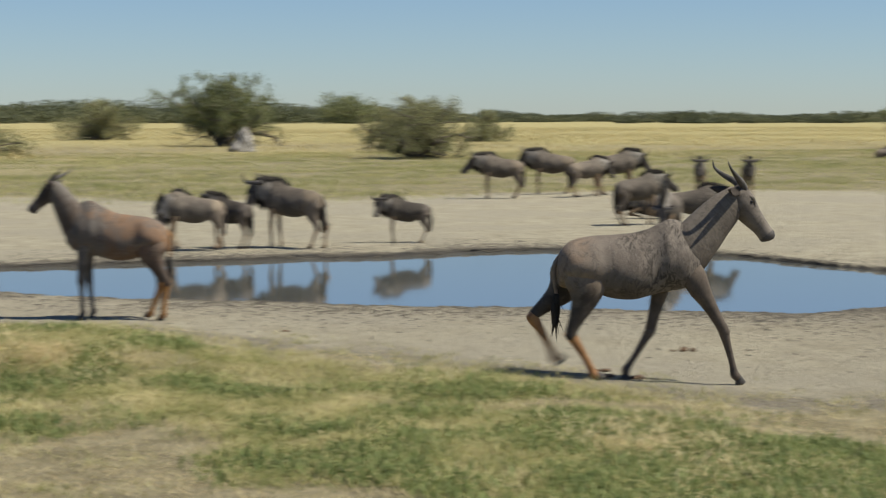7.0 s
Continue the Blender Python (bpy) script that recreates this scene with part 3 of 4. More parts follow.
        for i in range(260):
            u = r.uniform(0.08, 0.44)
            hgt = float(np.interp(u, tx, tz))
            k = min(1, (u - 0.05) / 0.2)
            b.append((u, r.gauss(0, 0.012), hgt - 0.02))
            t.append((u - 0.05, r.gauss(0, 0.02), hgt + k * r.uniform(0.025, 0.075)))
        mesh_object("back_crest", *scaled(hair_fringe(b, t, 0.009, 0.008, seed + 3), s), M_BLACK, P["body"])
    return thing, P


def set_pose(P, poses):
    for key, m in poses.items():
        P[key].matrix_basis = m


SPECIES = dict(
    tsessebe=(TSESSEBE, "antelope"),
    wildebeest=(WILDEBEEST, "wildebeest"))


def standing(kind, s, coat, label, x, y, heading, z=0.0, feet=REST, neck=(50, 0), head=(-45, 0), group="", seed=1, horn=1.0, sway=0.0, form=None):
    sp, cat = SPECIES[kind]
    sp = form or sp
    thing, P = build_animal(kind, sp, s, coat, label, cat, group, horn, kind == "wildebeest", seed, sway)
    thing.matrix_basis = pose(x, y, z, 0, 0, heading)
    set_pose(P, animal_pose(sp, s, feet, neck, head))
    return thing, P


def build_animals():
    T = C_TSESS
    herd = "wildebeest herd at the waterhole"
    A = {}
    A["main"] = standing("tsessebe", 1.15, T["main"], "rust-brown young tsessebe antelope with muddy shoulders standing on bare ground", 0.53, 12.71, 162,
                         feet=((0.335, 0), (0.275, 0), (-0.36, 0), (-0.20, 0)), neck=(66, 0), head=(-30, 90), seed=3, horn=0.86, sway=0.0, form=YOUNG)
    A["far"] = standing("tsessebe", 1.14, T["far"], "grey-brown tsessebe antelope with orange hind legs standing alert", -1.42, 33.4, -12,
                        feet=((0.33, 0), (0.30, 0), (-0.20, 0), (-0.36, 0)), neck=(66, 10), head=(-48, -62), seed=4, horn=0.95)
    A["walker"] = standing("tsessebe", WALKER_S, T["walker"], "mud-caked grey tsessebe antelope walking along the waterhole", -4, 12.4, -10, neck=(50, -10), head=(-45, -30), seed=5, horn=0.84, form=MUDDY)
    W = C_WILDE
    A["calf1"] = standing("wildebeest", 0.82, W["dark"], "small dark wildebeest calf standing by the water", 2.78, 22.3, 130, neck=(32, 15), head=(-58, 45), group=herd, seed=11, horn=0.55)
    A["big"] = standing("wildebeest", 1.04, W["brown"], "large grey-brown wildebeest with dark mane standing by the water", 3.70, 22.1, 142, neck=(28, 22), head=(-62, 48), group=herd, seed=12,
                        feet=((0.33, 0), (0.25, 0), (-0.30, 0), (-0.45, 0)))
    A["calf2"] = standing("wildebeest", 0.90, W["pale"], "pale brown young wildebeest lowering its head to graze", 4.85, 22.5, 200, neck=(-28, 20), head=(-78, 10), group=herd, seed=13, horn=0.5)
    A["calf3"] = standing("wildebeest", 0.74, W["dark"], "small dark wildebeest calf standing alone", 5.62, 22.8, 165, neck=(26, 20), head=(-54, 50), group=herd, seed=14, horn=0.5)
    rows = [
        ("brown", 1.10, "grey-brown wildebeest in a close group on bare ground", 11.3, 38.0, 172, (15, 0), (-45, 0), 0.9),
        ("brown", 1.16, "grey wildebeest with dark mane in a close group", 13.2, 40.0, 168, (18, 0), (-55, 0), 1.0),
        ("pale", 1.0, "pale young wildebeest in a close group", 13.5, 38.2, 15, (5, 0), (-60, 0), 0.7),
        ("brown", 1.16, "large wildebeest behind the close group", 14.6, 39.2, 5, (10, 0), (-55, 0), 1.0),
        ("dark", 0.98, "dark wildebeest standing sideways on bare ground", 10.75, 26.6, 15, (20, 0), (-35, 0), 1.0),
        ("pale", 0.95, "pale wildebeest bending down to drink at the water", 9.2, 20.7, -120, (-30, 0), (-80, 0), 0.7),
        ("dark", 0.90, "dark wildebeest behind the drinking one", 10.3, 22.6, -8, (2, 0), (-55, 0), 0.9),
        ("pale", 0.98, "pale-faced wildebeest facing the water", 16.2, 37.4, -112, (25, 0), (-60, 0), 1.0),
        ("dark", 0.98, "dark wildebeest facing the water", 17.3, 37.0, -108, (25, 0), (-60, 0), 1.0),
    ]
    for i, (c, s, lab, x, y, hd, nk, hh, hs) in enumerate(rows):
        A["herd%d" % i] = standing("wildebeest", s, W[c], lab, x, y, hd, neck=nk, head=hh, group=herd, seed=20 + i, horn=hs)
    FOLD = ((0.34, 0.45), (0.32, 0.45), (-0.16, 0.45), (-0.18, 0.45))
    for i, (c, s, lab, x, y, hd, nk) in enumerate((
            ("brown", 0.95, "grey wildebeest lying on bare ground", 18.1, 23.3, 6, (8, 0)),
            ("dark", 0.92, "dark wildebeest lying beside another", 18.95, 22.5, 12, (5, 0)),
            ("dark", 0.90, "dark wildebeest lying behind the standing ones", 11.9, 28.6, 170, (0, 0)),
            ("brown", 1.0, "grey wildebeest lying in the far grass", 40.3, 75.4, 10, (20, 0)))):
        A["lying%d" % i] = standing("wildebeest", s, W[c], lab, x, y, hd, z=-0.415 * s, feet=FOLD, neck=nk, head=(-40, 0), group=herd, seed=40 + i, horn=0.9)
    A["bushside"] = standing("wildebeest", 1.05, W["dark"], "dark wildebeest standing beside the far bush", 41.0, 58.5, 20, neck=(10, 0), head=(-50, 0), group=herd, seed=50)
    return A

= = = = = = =

Objective — Reproduce the full listing faithfully, but do not carry over any pictures.

Response —
7.0 s
Continue the Blender Python (bpy) script that recreates this scene with part 3 of 4. More parts follow.
        for i in range(260):
            u = r.uniform(0.08, 0.44)
            hgt = float(np.interp(u, tx, tz))
            k = min(1, (u - 0.05) / 0.2)
            b.append((u, r.gauss(0, 0.012), hgt - 0.02))
            t.append((u - 0.05, r.gauss(0, 0.02), hgt + k * r.uniform(0.025, 0.075)))
        mesh_object("back_crest", *scaled(hair_fringe(b, t, 0.009, 0.008, seed + 3), s), M_BLACK, P["body"])
    return thing, P


def set_pose(P, poses):
    for key, m in poses.items():
        P[key].matrix_basis = m


SPECIES = dict(
    tsessebe=(TSESSEBE, "antelope"),
    wildebeest=(WILDEBEEST, "wildebeest"))


def standing(kind, s, coat, label, x, y, heading, z=0.0, feet=REST, neck=(50, 0), head=(-45, 0), group="", seed=1, horn=1.0, sway=0.0, form=None):
    sp, cat = SPECIES[kind]
    sp = form or sp
    thing, P = build_animal(kind, sp, s, coat, label, cat, group, horn, kind == "wildebeest", seed, sway)
    thing.matrix_basis = pose(x, y, z, 0, 0, heading)
    set_pose(P, animal_pose(sp, s, feet, neck, head))
    return thing, P


def build_animals():
    T = C_TSESS
    herd = "wildebeest herd at the waterhole"
    A = {}
    A["main"] = standing("tsessebe", 1.15, T["main"], "rust-brown young tsessebe antelope with muddy shoulders standing on bare ground", 0.53, 12.71, 162,
                         feet=((0.335, 0), (0.275, 0), (-0.36, 0), (-0.20, 0)), neck=(66, 0), head=(-30, 90), seed=3, horn=0.86, sway=0.0, form=YOUNG)
    A["far"] = standing("tsessebe", 1.14, T["far"], "grey-brown tsessebe antelope with orange hind legs standing alert", -1.42, 33.4, -12,
                        feet=((0.33, 0), (0.30, 0), (-0.20, 0), (-0.36, 0)), neck=(66, 10), head=(-48, -62), seed=4, horn=0.95)
    A["walker"] = standing("tsessebe", WALKER_S, T["walker"], "mud-caked grey tsessebe antelope walking along the waterhole", -4, 12.4, -10, neck=(50, -10), head=(-45, -30), seed=5, horn=0.84, form=MUDDY)
    W = C_WILDE
    A["calf1"] = standing("wildebeest", 0.82, W["dark"], "small dark wildebeest calf standing by the water", 2.78, 22.3, 130, neck=(32, 15), head=(-58, 45), group=herd, seed=11, horn=0.55)
    A["big"] = standing("wildebeest", 1.04, W["brown"], "large grey-brown wildebeest with dark mane standing by the water", 3.70, 22.1, 142, neck=(28, 22), head=(-62, 48), group=herd, seed=12,
                        feet=((0.33, 0), (0.25, 0), (-0.30, 0), (-0.45, 0)))
    A["calf2"] = standing("wildebeest", 0.90, W["pale"], "pale brown young wildebeest lowering its head to graze", 4.85, 22.5, 200, neck=(-28, 20), head=(-78, 10), group=herd, seed=13, horn=0.5)
    A["calf3"] = standing("wildebeest", 0.74, W["dark"], "small dark wildebeest calf standing alone", 5.62, 22.8, 165, neck=(26, 20), head=(-54, 50), group=herd, seed=14, horn=0.5)
    rows = [
        ("brown", 1.10, "grey-brown wildebeest in a close group on bare ground", 11.3, 38.0, 172, (15, 0), (-45, 0), 0.9),
        ("brown", 1.16, "grey wildebeest with dark mane in a close group", 13.2, 40.0, 168, (18, 0), (-55, 0), 1.0),
        ("pale", 1.0, "pale young wildebeest in a close group", 13.5, 38.2, 15, (5, 0), (-60, 0), 0.7),
        ("brown", 1.16, "large wildebeest behind the close group", 14.6, 39.2, 5, (10, 0), (-55, 0), 1.0),
        ("dark", 0.98, "dark wildebeest standing sideways on bare ground", 10.75, 26.6, 15, (20, 0), (-35, 0), 1.0),
        ("pale", 0.95, "pale wildebeest bending down to drink at the water", 9.2, 20.7, -120, (-30, 0), (-80, 0), 0.7),
        ("dark", 0.90, "dark wildebeest behind the drinking one", 10.3, 22.6, -8, (2, 0), (-55, 0), 0.9),
        ("pale", 0.98, "pale-faced wildebeest facing the water", 16.2, 37.4, -112, (25, 0), (-60, 0), 1.0),
        ("dark", 0.98, "dark wildebeest facing the water", 17.3, 37.0, -108, (25, 0), (-60, 0), 1.0),
    ]
    for i, (c, s, lab, x, y, hd, nk, hh, hs) in enumerate(rows):
        A["herd%d" % i] = standing("wildebeest", s, W[c], lab, x, y, hd, neck=nk, head=hh, group=herd, seed=20 + i, horn=hs)
    FOLD = ((0.34, 0.45), (0.32, 0.45), (-0.16, 0.45), (-0.18, 0.45))
    for i, (c, s, lab, x, y, hd, nk) in enumerate((
            ("brown", 0.95, "grey wildebeest lying on bare ground", 18.1, 23.3, 6, (8, 0)),
            ("dark", 0.92, "dark wildebeest lying beside another", 18.95, 22.5, 12, (5, 0)),
            ("dark", 0.90, "dark wildebeest lying behind the standing ones", 11.9, 28.6, 170, (0, 0)),
            ("brown", 1.0, "grey wildebeest lying in the far grass", 40.3, 75.4, 10, (20, 0)))):
        A["lying%d" % i] = standing("wildebeest", s, W[c], lab, x, y, hd, z=-0.415 * s, feet=FOLD, neck=nk, head=(-40, 0), group=herd, seed=40 + i, horn=0.9)
    A["bushside"] = standing("wildebeest", 1.05, W["dark"], "dark wildebeest standing beside the far bush", 41.0, 58.5, 20, neck=(10, 0), head=(-50, 0), group=herd, seed=50)
    return A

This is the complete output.